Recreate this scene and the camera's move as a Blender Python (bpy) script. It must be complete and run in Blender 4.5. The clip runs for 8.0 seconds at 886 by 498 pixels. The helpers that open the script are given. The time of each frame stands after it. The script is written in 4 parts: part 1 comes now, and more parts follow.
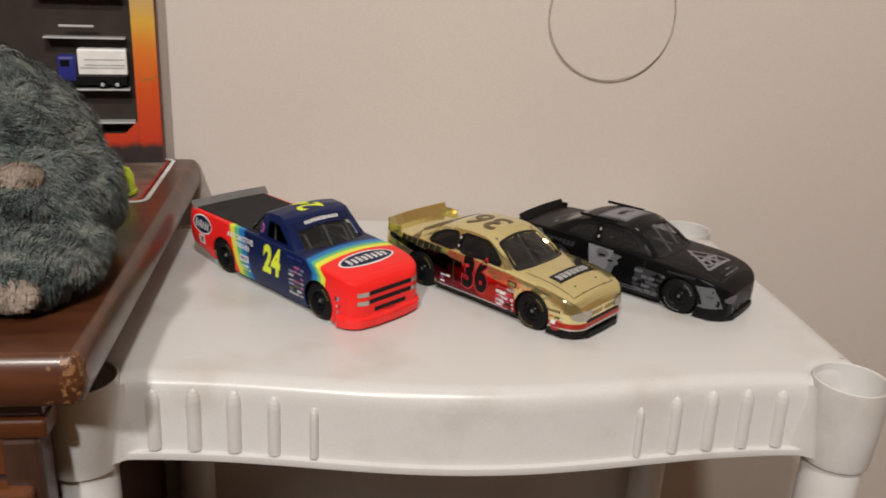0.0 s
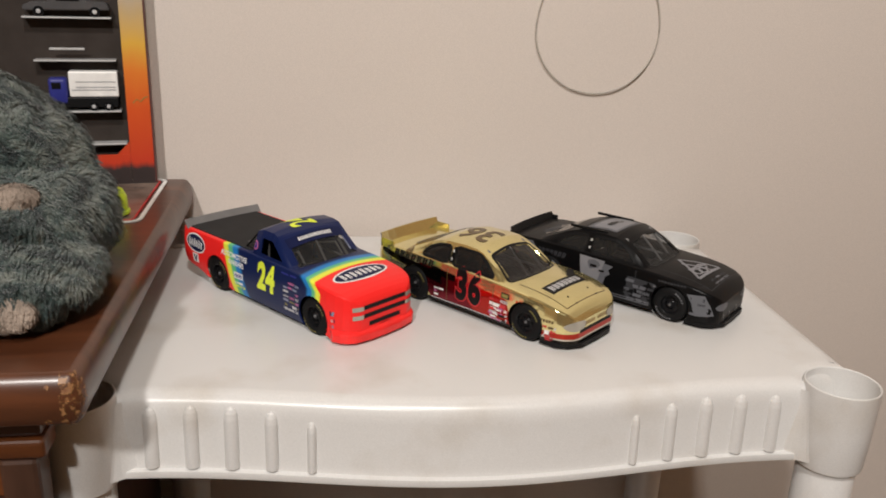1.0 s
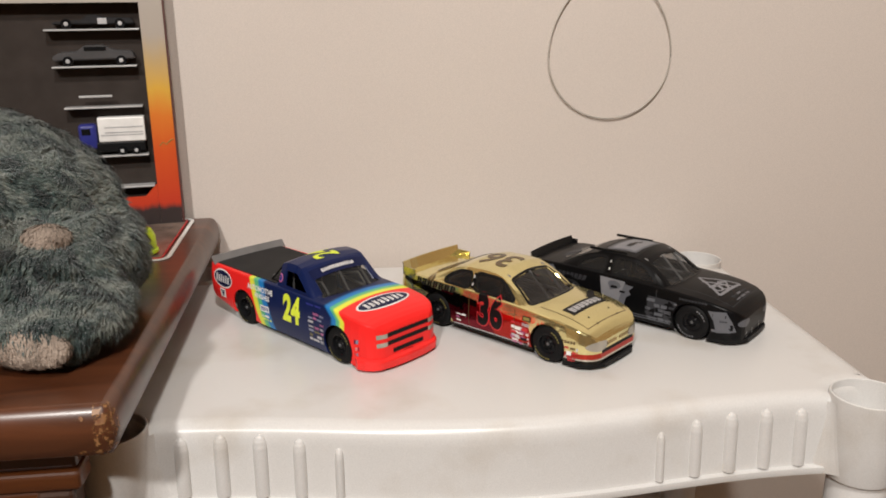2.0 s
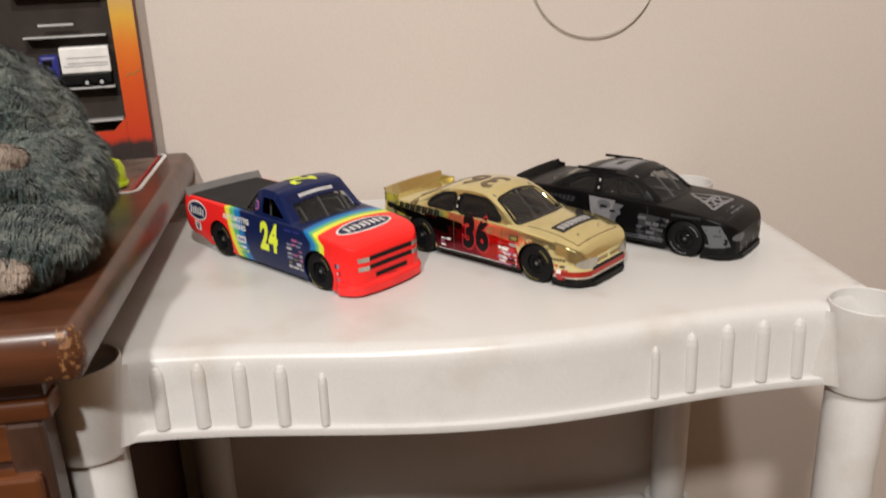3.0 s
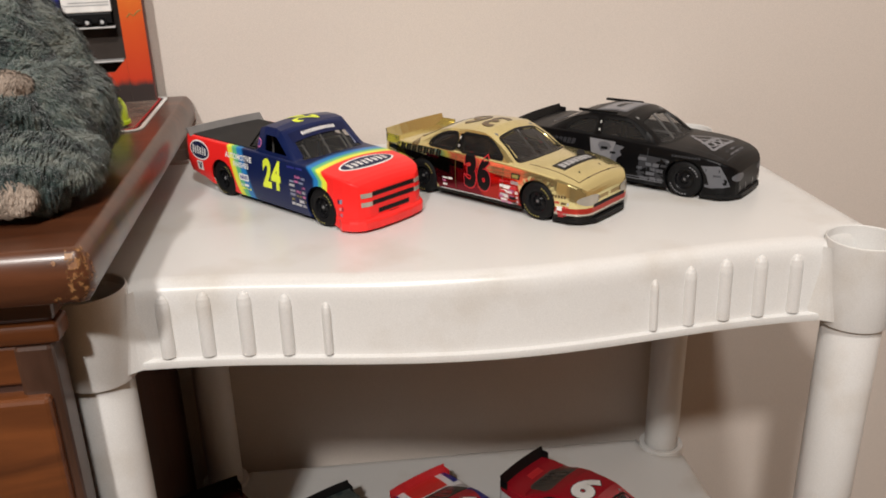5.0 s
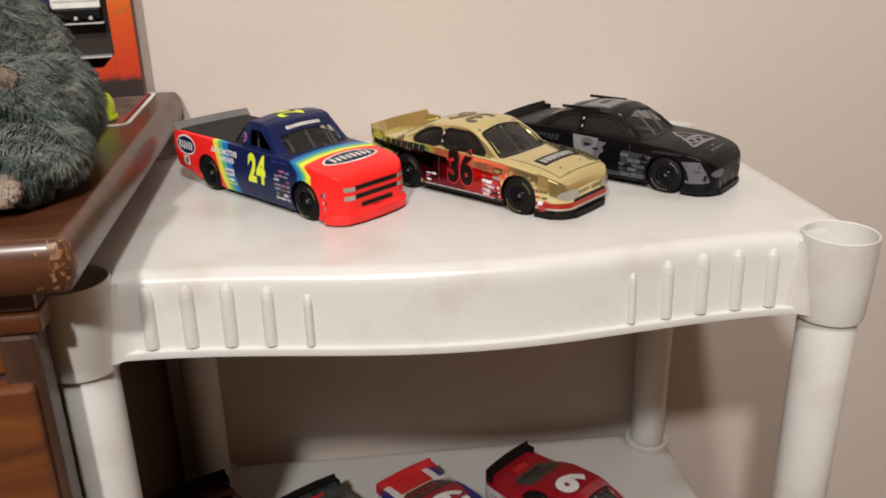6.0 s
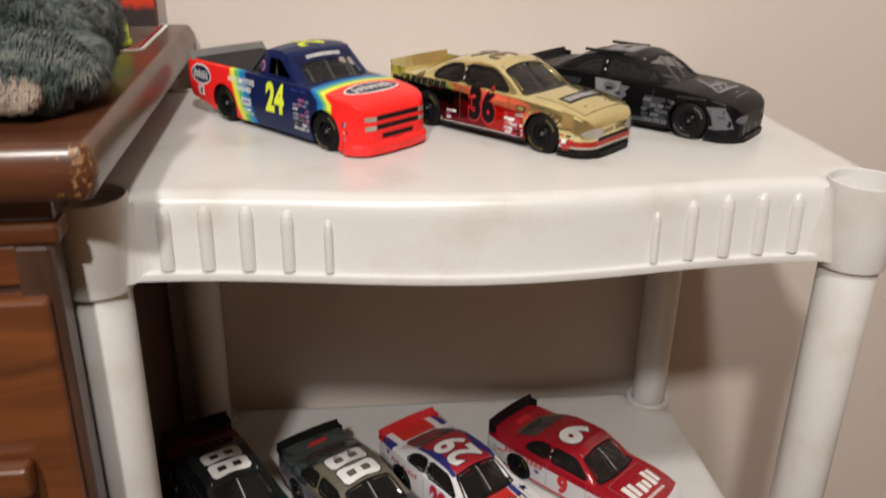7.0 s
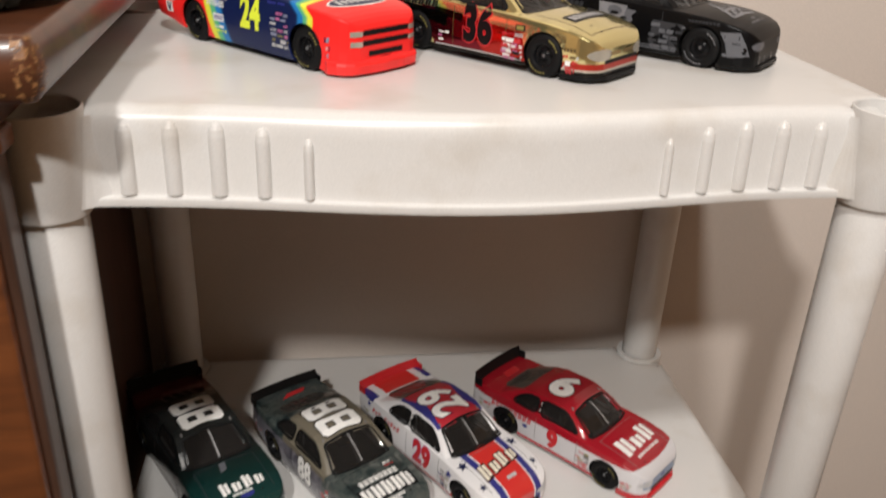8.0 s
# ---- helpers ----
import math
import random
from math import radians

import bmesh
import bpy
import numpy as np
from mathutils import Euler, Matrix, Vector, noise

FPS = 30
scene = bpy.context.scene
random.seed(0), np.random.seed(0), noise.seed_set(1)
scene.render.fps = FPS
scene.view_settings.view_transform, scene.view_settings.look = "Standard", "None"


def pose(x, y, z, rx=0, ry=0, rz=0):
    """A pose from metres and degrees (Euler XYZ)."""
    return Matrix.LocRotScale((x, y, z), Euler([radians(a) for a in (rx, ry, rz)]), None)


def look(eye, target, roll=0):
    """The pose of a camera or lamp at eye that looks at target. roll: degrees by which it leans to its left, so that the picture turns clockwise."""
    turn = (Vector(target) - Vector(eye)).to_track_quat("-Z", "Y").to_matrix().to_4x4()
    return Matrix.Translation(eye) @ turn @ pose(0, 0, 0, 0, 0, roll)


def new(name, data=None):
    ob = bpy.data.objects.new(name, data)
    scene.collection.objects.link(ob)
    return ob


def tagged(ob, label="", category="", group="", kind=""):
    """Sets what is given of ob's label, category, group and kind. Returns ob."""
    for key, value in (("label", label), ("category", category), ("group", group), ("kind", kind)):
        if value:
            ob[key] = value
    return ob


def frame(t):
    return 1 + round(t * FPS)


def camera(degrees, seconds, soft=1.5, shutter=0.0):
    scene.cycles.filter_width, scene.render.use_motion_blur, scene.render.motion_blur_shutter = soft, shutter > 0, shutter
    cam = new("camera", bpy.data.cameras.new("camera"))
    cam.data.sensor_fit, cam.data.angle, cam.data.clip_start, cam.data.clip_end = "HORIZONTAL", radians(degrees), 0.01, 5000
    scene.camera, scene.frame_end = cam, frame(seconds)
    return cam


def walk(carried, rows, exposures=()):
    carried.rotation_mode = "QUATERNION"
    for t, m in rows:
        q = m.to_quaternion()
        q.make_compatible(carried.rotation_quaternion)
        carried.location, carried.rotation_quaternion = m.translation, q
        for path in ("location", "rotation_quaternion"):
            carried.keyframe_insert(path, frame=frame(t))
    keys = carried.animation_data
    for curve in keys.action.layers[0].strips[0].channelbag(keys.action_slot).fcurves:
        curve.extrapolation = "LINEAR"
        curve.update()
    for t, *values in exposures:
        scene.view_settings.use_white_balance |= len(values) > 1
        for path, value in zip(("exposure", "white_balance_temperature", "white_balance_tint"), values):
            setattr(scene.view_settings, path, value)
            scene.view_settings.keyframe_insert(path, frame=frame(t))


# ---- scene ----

# What to work on:
Look through the material above and print exactly the lines from the one containing "# ---- helpers" to the one containing "return Matrix.LocRotScale((x, y, z), Euler([radians(a)", both included, and nothing more.

# Solved exercise:
# ---- helpers ----
import math
import random
from math import radians

import bmesh
import bpy
import numpy as np
from mathutils import Euler, Matrix, Vector, noise

FPS = 30
scene = bpy.context.scene
random.seed(0), np.random.seed(0), noise.seed_set(1)
scene.render.fps = FPS
scene.view_settings.view_transform, scene.view_settings.look = "Standard", "None"


def pose(x, y, z, rx=0, ry=0, rz=0):
    """A pose from metres and degrees (Euler XYZ)."""
    return Matrix.LocRotScale((x, y, z), Euler([radians(a) for a in (rx, ry, rz)]), None)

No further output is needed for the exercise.